Since Americans had long been accustomed to distributing and receiving God-conscious ideas through tracts and talks, through leaflets and lectures, naturally they continued the tradition during their hour of crisis. Thus, if you had been living in almost any town in Pennsylvania late in December of 1776, you would have seen a copy of Tom Paine's "The American Crisis":
… Let it be told to the future world that in the depth of winter, when nothing but hope and virtue could survive, that the city and country, alarmed at one common danger, came forth to meet and to repulse it… Throw not the burden of the day upon Providence, but "show your faith by good works," that God may bless you…
Yes, from the very first, the American Dream had been God-conscious; the Lord had been in the ideas that Americans spoke and heard, distributed and received, And in that "depth of winter," when the American cause seemed to be faltering, "The American Crisis" so stirred General Washington that he ordered it read to his troops.

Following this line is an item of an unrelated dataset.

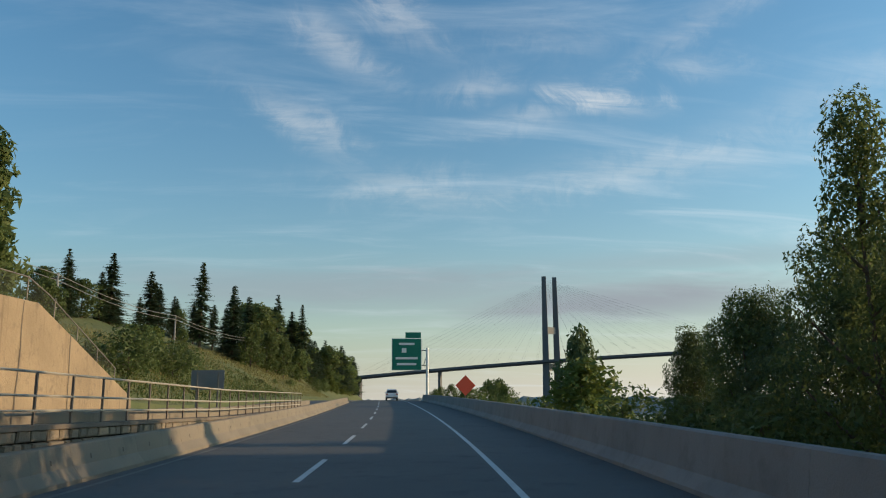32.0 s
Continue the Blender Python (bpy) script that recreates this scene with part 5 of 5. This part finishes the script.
gd = tagged(new("guide_sign"), "small green bicycle route sign on a steel post", "road sign")
gd.matrix_basis = at_road(16.0, 4.05, -0.45)
q = Shape()
q.box(-0.03, 0.03, -0.03, 0.03, 0.1, 2.62)
part("post", q, STEEL, gd)
board(0.46, 0.36, SIGN_WHITE, gd, Matrix.Translation((0, -0.045, 2.48)) @ fm, "border")
board(0.44, 0.34, SIGN_GREEN, gd, Matrix.Translation((0, -0.055, 2.48)) @ fm, "panel")
for x in (-0.11, 0.11):
    q = Shape()
    for k in range(16):
        a0, a1 = k * math.pi / 8, (k + 1) * math.pi / 8
        q.rod((x + 0.058 * math.cos(a0), -0.085, 2.50 + 0.058 * math.sin(a0)), (x + 0.058 * math.cos(a1), -0.085, 2.50 + 0.058 * math.sin(a1)), 0.008, n=4)
    part("wheel_mark", q, SIGN_WHITE, gd)
q = Shape()
for p0, p1 in (((-0.11, 2.50), (-0.05, 2.575)), ((-0.05, 2.575), (0.07, 2.575)), ((-0.05, 2.575), (0.0, 2.50)), ((0.0, 2.50), (0.07, 2.575)), ((0.07, 2.60), (0.11, 2.50)), ((-0.11, 2.50), (0.0, 2.50))):
    q.rod((p0[0], -0.085, p0[1]), (p1[0], -0.085, p1[1]), 0.008, n=4)
part("frame_mark", q, SIGN_WHITE, gd)
lettering("BIKE ROUTE", 0.062, SIGN_WHITE, gd, Matrix.Translation((0, -0.08, 2.385)) @ fm, "lettering")

rs = tagged(new("road_name_sign"), "small pale sign with two lines of worn lettering", "road sign")
rs.matrix_basis = at_road(160.3, 4.2, 0)
q = Shape()
q.box(-0.03, 0.03, -0.03, 0.03, -0.3, 2.18)
part("post", q, STEEL, rs)
board(0.66, 0.26, SIGN_WHITE, rs, Matrix.Translation((0, -0.06, 2.08)) @ fm, "face")
for z, w in ((2.13, 0.34), (2.03, 0.5)):
    board(w, 0.055, SIGN_BLACK, rs, Matrix.Translation((0, -0.08, z)) @ fm, "text_bar")

wp = tagged(new("wall_plate"), "small blank tan plate low on the stone wall", "sign")
wp.matrix_basis = at_road(152.4, face(152.4) + 0.13, 1.1) @ Matrix.Rotation(radians(90), 4, "Z") @ fm
board(0.46, 0.32, POST, wp, Matrix.Identity(4), "plate")

ws = tagged(new("work_sign"), "red-orange diamond work sign on a stand", "road sign")
ws.matrix_basis = at_road(653, 4.8, 0)
q = Shape()
q.box(-0.04, 0.04, -0.04, 0.04, -0.9, 1.6)
part("stand", q, STEEL_DULL, ws)
board(1.08, 1.08, ORANGE, ws, Matrix.Translation((0, -0.06, 1.75)) @ fm @ Matrix.Rotation(radians(45), 4, "Z"), "diamond")

bs = tagged(new("sign_back"), "dark back of a sign facing the oncoming lanes", "road sign")
bs.matrix_basis = at_road(648, -13.2, UPPER(648))
for x in (-0.7, 0.7):
    q = Shape()
    q.box(x - 0.05, x + 0.05, -0.05, 0.05, -0.3, 2.6)
    part("post", q, STEEL_DULL, bs)
board(2.2, 1.3, SIGN_BACK, bs, Matrix.Translation((0, 0, 2.1)) @ fm, "panel")


# ---- cars ----
def car(label, paint, van=0.0):
    """A five-door car, its front towards +y."""
    t = tagged(new("car"), label, "car")
    prof = [(-2.15, 0.32), (-2.22, 0.75), (-2.12, 1.05), (-1.85, 1.50 + van), (-1.55, 1.62 + van), (0.35, 1.60 + van), (0.75, 1.45 + van * 0.7), (1.25, 1.05), (2.05, 0.92), (2.25, 0.72), (2.22, 0.32)]
    b = Shape()
    n = len(prof)
    for sg, inset in ((-1, 1.0), (1, 1.0)):
        for y, z in prof:
            w = 0.90 if z < 1.08 else 0.90 - 0.24 * min(1, (z - 1.08) / 0.5)
            b.v.append((sg * w, y, z))
    b.f = [tuple(range(n)), tuple(range(2 * n - 1, n - 1, -1))] + [(k, (k + 1) % n, n + (k + 1) % n, n + k) for k in range(n)]
    part("body", b, paint, t, smooth=False)
    g = Shape()
    g.add([(-0.74, -2.03, 1.12), (0.74, -2.03, 1.12), (0.64, -1.88, 1.46 + van), (-0.64, -1.88, 1.46 + van)], [(0, 1, 2, 3)])
    part("rear_window", g, GLASS, t, m=Matrix.Translation((0, -0.075, 0.0)))
    g = Shape()
    g.add([(-0.78, 1.20, 1.10), (0.78, 1.20, 1.10), (0.64, 0.78, 1.43 + van * 0.7), (-0.64, 0.78, 1.43 + van * 0.7)], [(0, 1, 2, 3)])
    part("windscreen", g, GLASS, t, m=Matrix.Translation((0, 0.03, 0.03)))
    for sg in (-1, 1):
        g = Shape()
        g.add([(sg * 0.912, -1.75, 1.12), (sg * 0.912, 0.95, 1.12), (sg * 0.72, 0.55, 1.46 + van), (sg * 0.72, -1.6, 1.46 + van)], [(0, 1, 2, 3)])
        part("side_window", g, GLASS, t)
        for y in (-1.35, 1.4):
            w = Shape()
            w.rod((sg * 0.66, y, 0.33), (sg * 0.90, y, 0.33), 0.33, n=16)
            tyre = part("tyre", w, RUBBER, t)
            w = Shape()
            w.rod((sg * 0.895, y, 0.33), (sg * 0.915, y, 0.33), 0.2, n=12)
            part("rim", w, STEEL, tyre)
        w = Shape()
        w.box(sg * 0.72 - 0.14, sg * 0.72 + 0.14, -2.24, -2.15, 0.85, 1.02)
        part("tail_light", w, TAIL, t)
        w = Shape()
        w.box(sg * 0.68 - 0.2, sg * 0.68 + 0.2, 2.12, 2.25, 0.70, 0.84)
        part("headlight", w, LAMP_GLASS, t)
        w = Shape()
        w.box(sg * 0.98 - 0.09, sg * 0.98 + 0.09, 0.75, 0.9, 1.08, 1.2)
        part("mirror", w, paint, t)
    w = Shape()
    w.box(-0.25, 0.25, -2.255, -2.2, 0.58, 0.70)
    part("number_plate", w, SIGN_WHITE, t)
    w = Shape()
    w.box(-0.85, 0.85, -2.26, -2.12, 0.30, 0.50)
    part("bumper", w, RUBBER, t)
    return t


WHITE = plain("white_paint", (0.70, 0.71, 0.72), 0.25)
SILVER = plain("silver_paint", (0.38, 0.40, 0.43), 0.25, 0.5)
BLACK = plain("dark_paint", (0.03, 0.035, 0.05), 0.2)
car("white hatchback driving away in the lane ahead", WHITE, 0.06).matrix_basis = at_road(712, 0, 0)
car("silver estate car with dark windows on the oncoming carriageway", SILVER, 0.08).matrix_basis = at_road(309, -12.2, UPPER(309), 180)
car("dark car on the oncoming carriageway", BLACK).matrix_basis = at_road(352, -12.6, UPPER(352), 180)
car("white car on the oncoming carriageway", WHITE).matrix_basis = at_road(326, -9.6, UPPER(326), 180)


# ---- houses and poles on the hill ----
def house(s, d, base, w, l, h, roof, turn, label):
    t = tagged(new("house"), label, "house")
    t.matrix_basis = at_road(s, d, base, turn)
    b = Shape()
    b.box(-w / 2, w / 2, -l / 2, l / 2, -3, h)
    b.add([(-w / 2, -l / 2, h), (w / 2, -l / 2, h), (0, -l / 2, h + roof - 0.25), (-w / 2, l / 2, h), (w / 2, l / 2, h), (0, l / 2, h + roof - 0.25)], [(0, 1, 2), (5, 4, 3)])
    part("wall", b, SIDING, t)
    r = Shape()
    for sg in (-1, 1):
        r.add([(sg * (w / 2 + 0.6), -l / 2 - 0.5, h - 0.25), (sg * (w / 2 + 0.6), l / 2 + 0.5, h - 0.25), (0, l / 2 + 0.5, h + roof), (0, -l / 2 - 0.5, h + roof),
               (sg * (w / 2 + 0.6), -l / 2 - 0.5, h - 0.05), (sg * (w / 2 + 0.6), l / 2 + 0.5, h - 0.05), (0, l / 2 + 0.5, h + roof + 0.2), (0, -l / 2 - 0.5, h + roof + 0.2)],
              [(0, 1, 2, 3), (4, 7, 6, 5), (0, 4, 5, 1), (1, 5, 6, 2), (0, 3, 7, 4)])
    part("roof", r, ROOFING, t)
    for y in (-l * 0.25, l * 0.25):
        f = Shape()
        f.box(w / 2, w / 2 + 0.06, y - 0.75, y + 0.75, h - 1.9, h - 0.5)
        wn_ = part("window", f, SIGN_WHITE, t)
        g = Shape()
        g.box(w / 2 + 0.05, w / 2 + 0.08, y - 0.65, y + 0.65, h - 1.8, h - 0.6)
        part("pane", g, CAB, wn_)
    f = Shape()
    f.box(-0.8, 0.8, -l / 2 - 0.06, -l / 2, h - 1.9, h - 0.5)
    wn_ = part("window", f, SIGN_WHITE, t)
    g = Shape()
    g.box(-0.7, 0.7, -l / 2 - 0.08, -l / 2 - 0.05, h - 1.8, h - 0.6)
    part("pane", g, CAB, wn_)
    return t


house(408.5, -28.6, 7.4, 7, 10, 3.5, 1.3, 10, "white two-storey house with a dark roof")
house(306, -31.5, 7.0, 6, 7, 2.0, 1.2, 5, "small tan house roof among the bushes")

fe = tagged(new("board_fence"), "pale wooden board fence at the edge of a hillside garden", "fence")
for i in range(10):
    s = 354.0 + 1.6 * i
    q = Shape()
    q.box(-0.05, 0.05, -0.05, 0.05, -0.6, 1.35)
    part("post", q, POST, fe, m=at_road(s, -24.0, 7.0))
    if i < 9:
        for k in range(8):
            q = Shape()
            q.box(0.05, 0.075, -0.092, 0.092, -0.4, 1.25)
            part("board", q, POST, fe, m=at_road(s + 0.2 * k + 0.1, -24.0, 7.0))

pl = tagged(new("power_line"), "high power line with round dark marker balls", "power line")
head = PY.matrix_basis @ Vector((0, 0, 61.0))
balls = [Vector((43.2, 219.2, 68.1)), Vector((78.0, 206.1, 64.3)), Vector((99.9, 206.9, 62.8))]
w = Shape()
w.tube([head] + balls + [Vector((160, 190, 60.5)), Vector((300, 165, 59)), Vector((480, 130, 64)), Vector((700, 90, 80))], [0.018] * 8, 4)
part("wire", w, RUST, pl)
for p in balls:
    q = Shape()
    for k in range(6):
        a0, a1 = math.pi * k / 6 - math.pi / 2, math.pi * (k + 1) / 6 - math.pi / 2
        q.rod(p + Vector((0, 0, 0.36 * math.sin(a0))), p + Vector((0, 0, 0.36 * math.sin(a1))), max(0.02, 0.36 * math.cos(a0)), max(0.02, 0.36 * math.cos(a1)), 10)
    part("marker_ball", q, RUST, pl)


def pole(s, d, top, label="thin weathered utility pole on the bank"):
    t = tagged(new("utility_pole"), label, "pole", "poles on the hill")
    t.matrix_basis = at_road(s, d, land(s, d))
    height = top - land(s, d)
    q = Shape()
    q.rod((0, 0, -1), (0, 0, height), 0.13, 0.09, 8)
    part("shaft", q, SIGN_BACK, t)
    q = Shape()
    q.box(-0.5, 0.5, -0.05, 0.05, height - 0.45, height - 0.33)
    part("crossarm", q, BARK, t)


POLES = [(655, -26.5, 10.4), (690, -26.5, 10.5), (744, -27.5, 11.8), (800, -26, 12.8)]
for s, d, h in POLES:
    pole(s, d, h)
tw = tagged(new("overhead_wire"), "slack pale overhead wires between poles", "wire")
for z in (0.0, -0.45):
    w = Shape()
    pts = []
    ends = [(612, -27.5, 12.5)] + POLES
    for (s0, d0, h0), (s1, d1, h1) in zip(ends[:-1], ends[1:]):
        a, b = rp(s0, d0, h0 - 0.1 + z), rp(s1, d1, h1 - 0.1 + z)
        for k in range(6):
            f = k / 6
            pts.append(a.lerp(b, f) - Vector((0, 0, 4 * 0.5 * f * (1 - f))))
    w.tube(pts, [0.03] * len(pts), 4)
    part("wire", w, STEEL, tw)

# ---- pieces of the walls ----
for me, m in stone_bits:
    part("stone", me, STONE, WALL_STONE, m=m)
for me, m in block_bits:
    part("block", me, BLOCK, WALL_BLOCK, m=m)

After the American victory in the Revolutionary War, the First Congress of the United States, in its first session, passed ten constitutional amendments that Americans have come to call their Bill of Rights. The Bill of Rights' very first article presented something that, the founding fathers seem to have felt, was of first importance in keeping the American Dream alive:
Congress shall make no law respecting an establishment of religion, or prohibiting the free exercise thereof, or abridging the freedom of speech, or of the press…
In 1866, the Thirty-ninth Congress passed the Fourteenth Amendment to insure that the States would uphold the First Amendment:
No State shall make or enforce any law which shall abridge the privileges or immunities of citizens of the United States … nor deny to any person within its jurisdiction the equal protection of the laws.
In recent years, although a different enemy has taunted America and the rest of the world with the tag line "God is dead," the United States Supreme Court has confirmed the First and Fourteenth Amendments. Although some Americans may at first have been disgruntled, the Court has upheld the God-conscious American Dream, In Murdock v. Commonwealth of Pennsylvania (1943), Justice William O. Douglas affirmed that "hand distribution of religious tracts is an age-old form of 'missionary evangelism," and that "the mere fact that the religious literature is 'sold' by itinerant preachers rather than 'donated' does not transform evangelism into a commercial enterprise…It should be remembered that the pamphlets of Thomas Paine were not distributed free of charge."
In Martin v. City of Struthers, Ohio (1943), Justice Black delivered the Supreme Court's ruling:
The right of freedom of speech and press has broad scope. The authors of the First Amendment knew that novel and unconventional ideas might disturb the complacent, but they chose to encourage a freedom which they believed essential if vigorous enlightenment was ever to triumph over slothful ignorance. This freedom embraces the right to distribute literature and necessarily protects the right to receive it…
In concurring, Justice Murray made a further statement; in which Justice Rutledge and Justice Douglas joined:
I believe that nothing enjoys a higher estate in our society than the right given by the First and Fourteenth Amendments freely to practice and proclaim one's religious convictions…Distribution of such circulars on the streets cannot be prohibited…
Thanks to these rulings, we can still expect to receive inspiration about the God-conscious American Dream on Main Street (or at the airport), in the town square (or in a local park or a school auditorium), or at the door (of our home or our car). In the last ten years, if you've walked along Broadway in New York or San Francisco, or passed through Los Angeles International Airport or O'Hare International Airport, or taken a course in sociology or psychology, you may have seen a copy of Srimad-Bhagavatam, by His Divine Grace A.C. Bhaktivedanta Swami Prabhupada:
Human society, at the present moment, is not in the darkness of oblivion. It has made rapid progress in the field of material comforts, education, and economic development throughout the entire world. But there is a pinprick somewhere in the social body at large, and therefore there are large-scale quarrels, even over less important issues. There is need of a clue as to how humanity can become one in peace, friendship, and prosperity with a common cause. Srimad-Bhagavatam will fill this need, for it is a cultural presentation for the respiritualization of the entire human society…
Perhaps now we can understand why Justice Murray ended his statement on Martin v. City of Struthers with these words: "Freedom of religion has a higher dignity than municipal or personal convenience. In these days free men have no loftier responsibility than the preservation of that freedom. A nation dedicated to that ideal will not suffer but will prosper in its observance."